What's the opposite of "machine-readable"? (Rule 5) #109

Closed khinsen closed 8 years ago

khinsen commented 8 years ago

The term "machine-readable" in rule 5 isn't very clear in my opinion. Any computer file is machine readable by definition. The opposite of machine-readable would thus be data stored on printed paper, but that's not the message of rule 5.

In technical terms, the topic of rule 5 is how easy a data format is to parse. The extreme end of the spectrum is data that is impossible to parse because there is no formal data format at all.

Given the level of this paper, I understand that the term "parsing" should better be avoided, but that makes it difficult to be precise. One possibility is being vague in the title ("Data should be easy to process by software") and give both "good" and "bad" examples in the text. The archetype of the bad example is data embedded in prose stored in a Word or PDF file (yes, I have seen that).

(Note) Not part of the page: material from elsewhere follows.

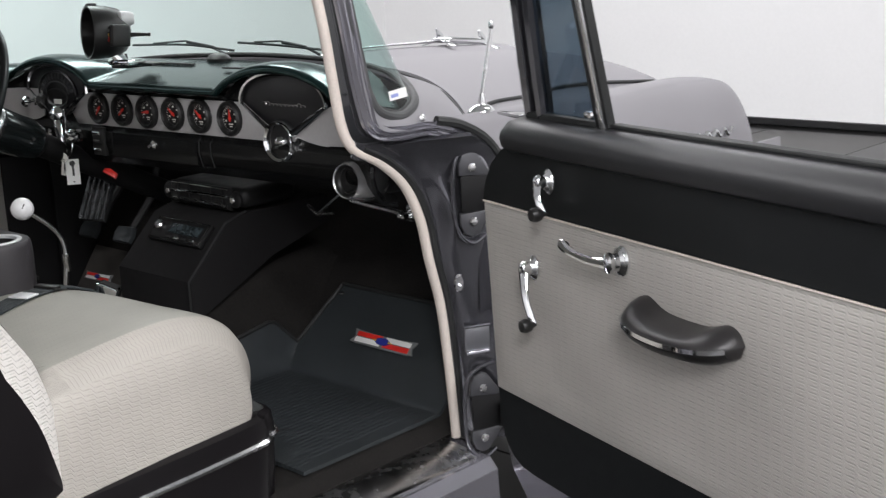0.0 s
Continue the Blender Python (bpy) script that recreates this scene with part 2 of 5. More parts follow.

dlebauer commented 8 years ago

Very good points. One of the early incarnations of this rule (#12) "store data in common open format", but "easy to process by software / widely supported" are also important features

khinsen commented 8 years ago

Common and widely supported is not the same as easy to process. An example is the PDB format for macromolecular structures, which is common and widely supported, but such a mess that processing it correctly is a huge effort. In fact, almost no software processes PDB files correctly according to the specification.

In such situations, my personal advice is to go with a simple and clear format, even if it is not the most popular one. Otherwise the community remains stuck with a bad format forever. I know many people do not agree with this point of view.

fmichonneau commented 8 years ago

I see the point that @khinsen is making here, but the term machine-readable is widely used and is not equivalent to any file stored on a computer. In my opinion, the term should be retained in the manuscript but we should improve on the definition/meaning.

emhart commented 8 years ago

I think @PBarmby has sufficiently addressed this issue, closing.